**To be done**
From the records below, print only the part that opens with the line containing "Write the Blender" and closes with the line containing "pose from metres"; omit the pictures.

Provided data start

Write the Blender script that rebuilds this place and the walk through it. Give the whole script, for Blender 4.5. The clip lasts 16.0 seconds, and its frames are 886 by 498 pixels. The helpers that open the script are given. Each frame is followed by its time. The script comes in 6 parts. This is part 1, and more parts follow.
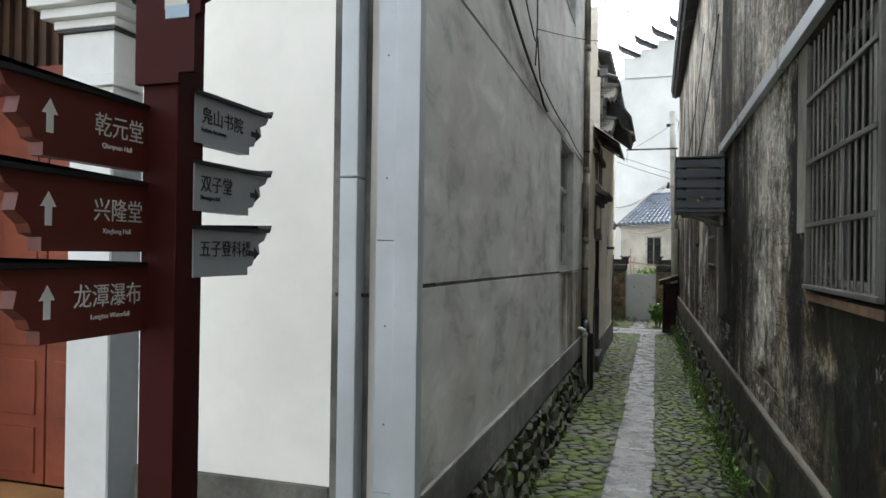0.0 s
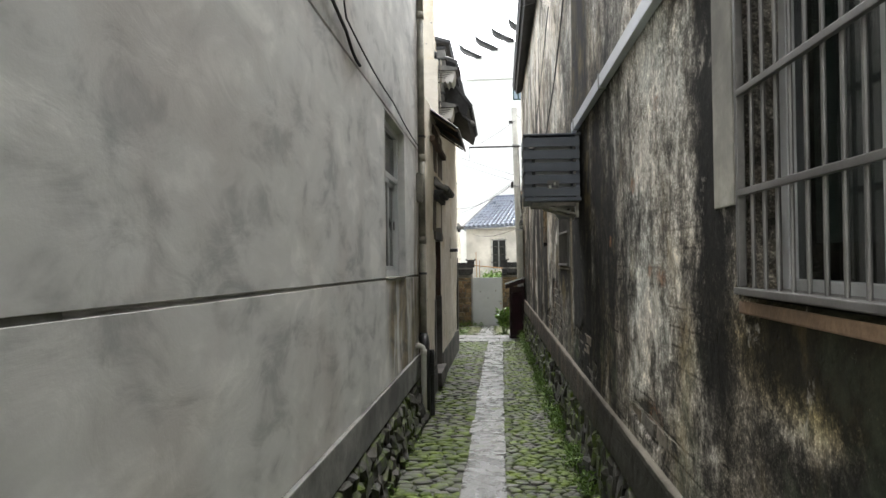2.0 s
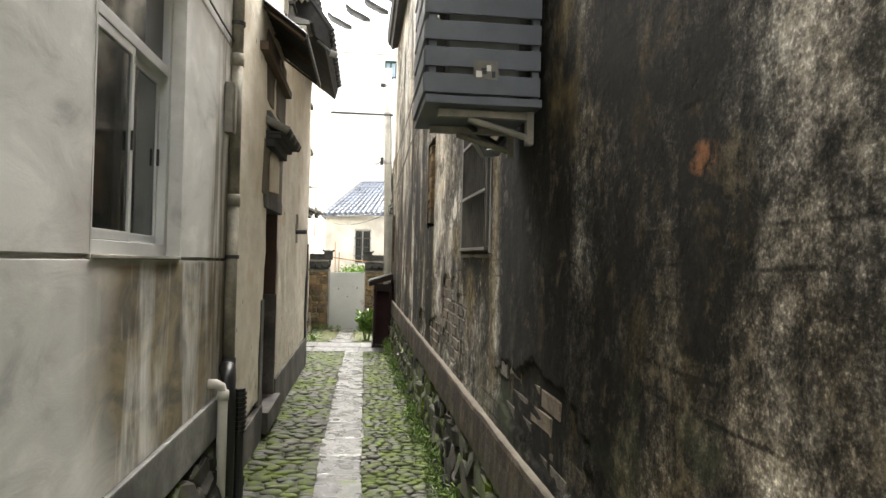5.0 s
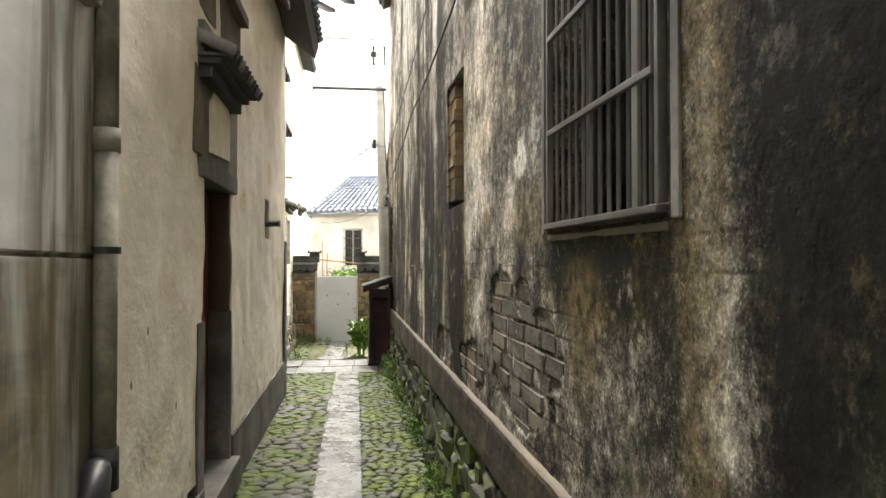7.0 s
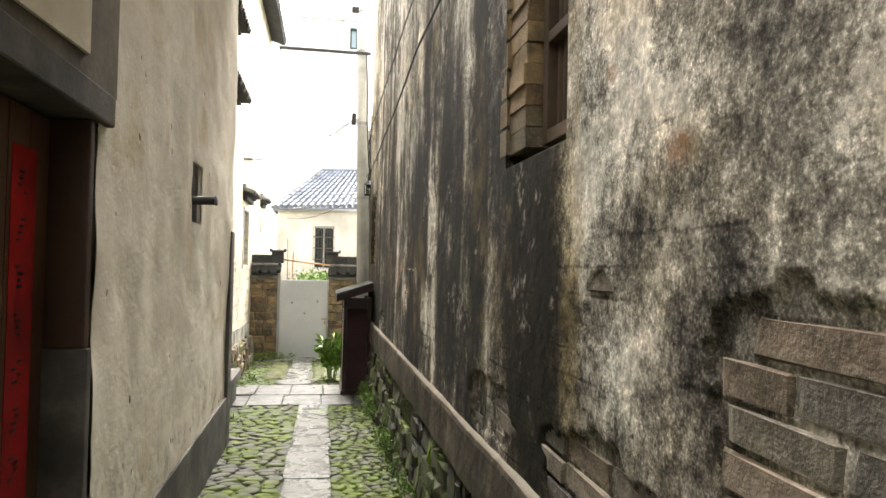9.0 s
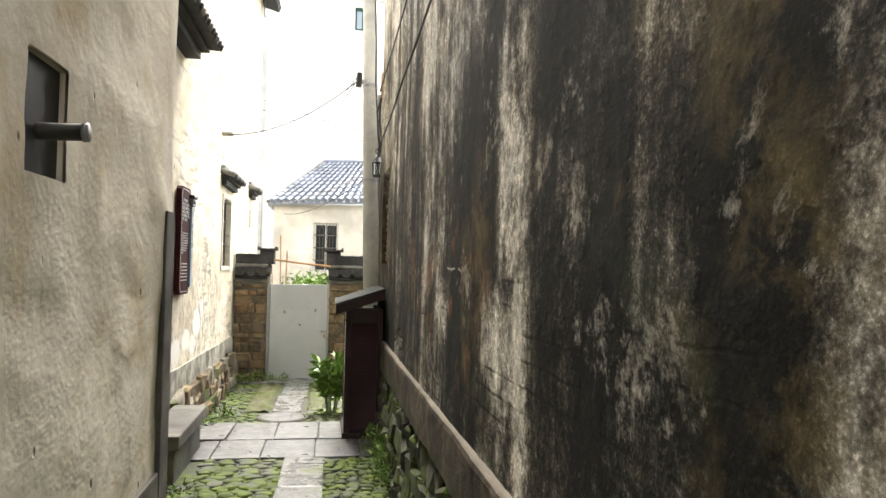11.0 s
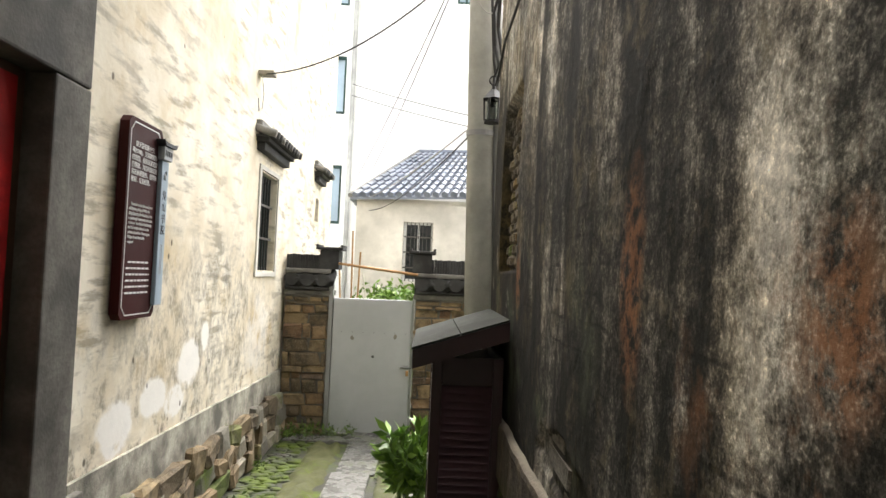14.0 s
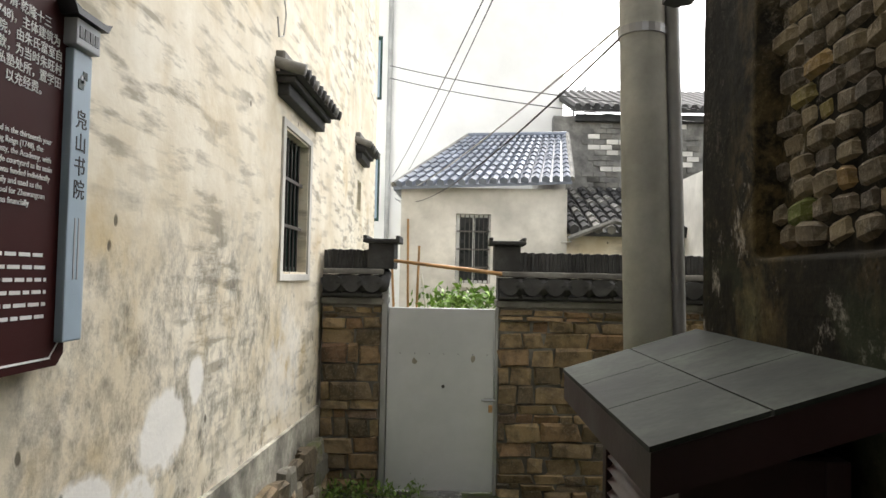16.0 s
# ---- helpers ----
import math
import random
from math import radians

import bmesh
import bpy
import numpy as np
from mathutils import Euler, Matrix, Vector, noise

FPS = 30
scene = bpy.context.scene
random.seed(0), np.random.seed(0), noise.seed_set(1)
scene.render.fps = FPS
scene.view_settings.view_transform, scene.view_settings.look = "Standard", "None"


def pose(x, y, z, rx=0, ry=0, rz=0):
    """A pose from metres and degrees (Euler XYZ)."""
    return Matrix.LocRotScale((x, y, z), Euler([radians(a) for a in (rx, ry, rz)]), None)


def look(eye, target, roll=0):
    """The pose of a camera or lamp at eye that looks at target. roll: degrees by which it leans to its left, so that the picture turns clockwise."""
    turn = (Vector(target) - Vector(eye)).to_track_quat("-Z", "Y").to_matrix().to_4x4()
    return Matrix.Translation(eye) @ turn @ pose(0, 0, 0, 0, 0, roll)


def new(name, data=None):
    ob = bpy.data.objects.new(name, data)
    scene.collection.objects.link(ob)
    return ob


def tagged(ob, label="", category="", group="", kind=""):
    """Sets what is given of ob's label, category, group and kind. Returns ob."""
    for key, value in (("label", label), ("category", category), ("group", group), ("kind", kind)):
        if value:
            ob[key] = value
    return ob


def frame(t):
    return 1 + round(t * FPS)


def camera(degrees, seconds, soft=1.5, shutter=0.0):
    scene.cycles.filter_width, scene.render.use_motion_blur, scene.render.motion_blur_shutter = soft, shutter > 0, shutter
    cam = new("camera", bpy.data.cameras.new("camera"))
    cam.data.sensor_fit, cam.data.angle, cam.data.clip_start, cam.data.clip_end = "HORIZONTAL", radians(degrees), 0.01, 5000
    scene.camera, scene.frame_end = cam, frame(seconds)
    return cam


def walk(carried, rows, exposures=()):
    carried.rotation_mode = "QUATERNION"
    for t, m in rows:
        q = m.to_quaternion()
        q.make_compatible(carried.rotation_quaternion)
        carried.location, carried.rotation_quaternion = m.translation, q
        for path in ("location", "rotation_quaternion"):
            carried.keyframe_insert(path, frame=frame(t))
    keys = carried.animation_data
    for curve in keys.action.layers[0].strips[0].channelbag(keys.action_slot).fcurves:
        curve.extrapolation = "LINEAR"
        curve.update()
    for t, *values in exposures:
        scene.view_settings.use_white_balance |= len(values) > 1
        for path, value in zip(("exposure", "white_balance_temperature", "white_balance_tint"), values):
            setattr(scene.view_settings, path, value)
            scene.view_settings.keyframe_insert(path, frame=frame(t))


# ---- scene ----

Provided data end
Provided data start

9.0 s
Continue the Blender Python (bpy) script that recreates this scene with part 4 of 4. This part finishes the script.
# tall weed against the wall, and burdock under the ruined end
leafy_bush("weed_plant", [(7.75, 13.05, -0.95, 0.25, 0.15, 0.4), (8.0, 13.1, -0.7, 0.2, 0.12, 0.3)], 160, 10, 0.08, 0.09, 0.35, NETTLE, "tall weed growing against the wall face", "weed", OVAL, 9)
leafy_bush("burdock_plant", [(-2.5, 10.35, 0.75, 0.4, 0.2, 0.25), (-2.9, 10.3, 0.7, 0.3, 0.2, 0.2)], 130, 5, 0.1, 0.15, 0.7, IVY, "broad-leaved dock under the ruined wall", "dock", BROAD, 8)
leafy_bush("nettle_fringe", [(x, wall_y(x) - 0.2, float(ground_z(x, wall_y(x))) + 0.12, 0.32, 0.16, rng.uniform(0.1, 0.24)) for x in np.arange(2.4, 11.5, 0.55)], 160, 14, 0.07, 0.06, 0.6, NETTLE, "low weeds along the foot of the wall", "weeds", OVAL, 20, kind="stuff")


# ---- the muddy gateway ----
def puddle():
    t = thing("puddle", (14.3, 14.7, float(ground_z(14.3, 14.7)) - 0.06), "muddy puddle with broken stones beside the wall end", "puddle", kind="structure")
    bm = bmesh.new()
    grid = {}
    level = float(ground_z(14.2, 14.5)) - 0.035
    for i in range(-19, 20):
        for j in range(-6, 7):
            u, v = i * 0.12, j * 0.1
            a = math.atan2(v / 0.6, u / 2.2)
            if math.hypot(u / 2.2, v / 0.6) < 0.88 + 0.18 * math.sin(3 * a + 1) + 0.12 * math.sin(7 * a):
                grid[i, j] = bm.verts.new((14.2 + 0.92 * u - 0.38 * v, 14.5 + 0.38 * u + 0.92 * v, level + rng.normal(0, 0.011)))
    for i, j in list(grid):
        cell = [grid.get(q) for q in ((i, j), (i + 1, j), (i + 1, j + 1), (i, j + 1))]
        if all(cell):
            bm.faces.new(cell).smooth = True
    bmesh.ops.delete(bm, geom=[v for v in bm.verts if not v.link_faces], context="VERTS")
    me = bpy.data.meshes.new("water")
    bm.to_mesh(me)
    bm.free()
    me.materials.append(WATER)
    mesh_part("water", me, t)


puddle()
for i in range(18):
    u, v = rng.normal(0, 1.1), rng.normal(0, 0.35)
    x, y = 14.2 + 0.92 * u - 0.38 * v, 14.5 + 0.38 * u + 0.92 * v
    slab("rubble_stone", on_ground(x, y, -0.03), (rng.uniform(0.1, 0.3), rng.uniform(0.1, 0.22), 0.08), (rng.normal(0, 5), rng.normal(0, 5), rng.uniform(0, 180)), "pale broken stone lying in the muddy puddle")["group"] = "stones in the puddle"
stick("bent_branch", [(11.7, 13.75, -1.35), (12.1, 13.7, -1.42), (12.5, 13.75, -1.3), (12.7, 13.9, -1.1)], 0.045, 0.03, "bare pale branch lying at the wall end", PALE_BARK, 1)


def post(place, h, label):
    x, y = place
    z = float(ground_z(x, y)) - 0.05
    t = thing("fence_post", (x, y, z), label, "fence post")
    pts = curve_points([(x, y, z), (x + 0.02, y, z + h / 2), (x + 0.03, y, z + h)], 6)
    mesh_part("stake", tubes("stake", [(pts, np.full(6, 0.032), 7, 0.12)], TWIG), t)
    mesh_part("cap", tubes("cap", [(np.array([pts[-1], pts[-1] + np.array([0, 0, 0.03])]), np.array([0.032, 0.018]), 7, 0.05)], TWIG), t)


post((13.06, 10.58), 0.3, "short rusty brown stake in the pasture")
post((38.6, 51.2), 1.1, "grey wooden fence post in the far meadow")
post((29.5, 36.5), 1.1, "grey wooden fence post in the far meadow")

Provided data end
Provided data start

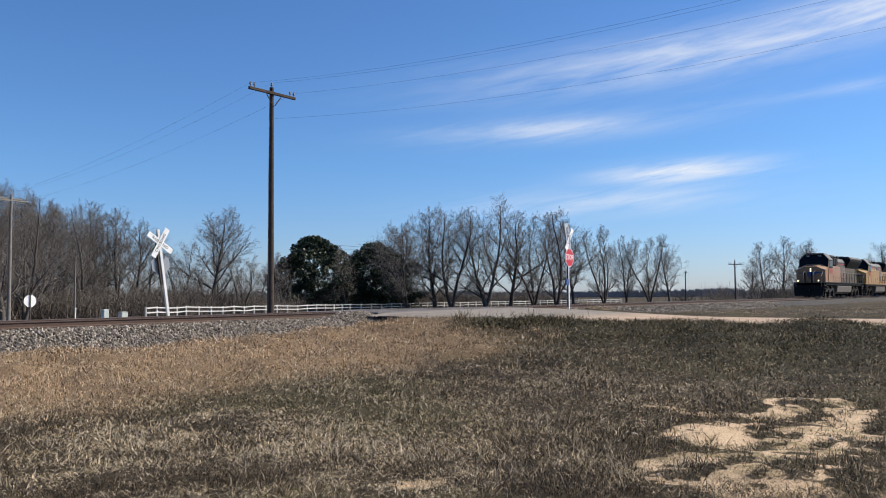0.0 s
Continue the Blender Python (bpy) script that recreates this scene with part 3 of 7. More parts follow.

Provided data end

**Solved exercise**
Write the Blender script that rebuilds this place and the walk through it. Give the whole script, for Blender 4.5. The clip lasts 16.0 seconds, and its frames are 886 by 498 pixels. The helpers that open the script are given. Each frame is followed by its time. The script comes in 6 parts. This is part 1, and more parts follow.
0.0 s
2.0 s
5.0 s
7.0 s
9.0 s
11.0 s
14.0 s
16.0 s
# ---- helpers ----
import math
import random
from math import radians

import bmesh
import bpy
import numpy as np
from mathutils import Euler, Matrix, Vector, noise

FPS = 30
scene = bpy.context.scene
random.seed(0), np.random.seed(0), noise.seed_set(1)
scene.render.fps = FPS
scene.view_settings.view_transform, scene.view_settings.look = "Standard", "None"


def pose(x, y, z, rx=0, ry=0, rz=0):
    """A pose from metres and degrees (Euler XYZ)."""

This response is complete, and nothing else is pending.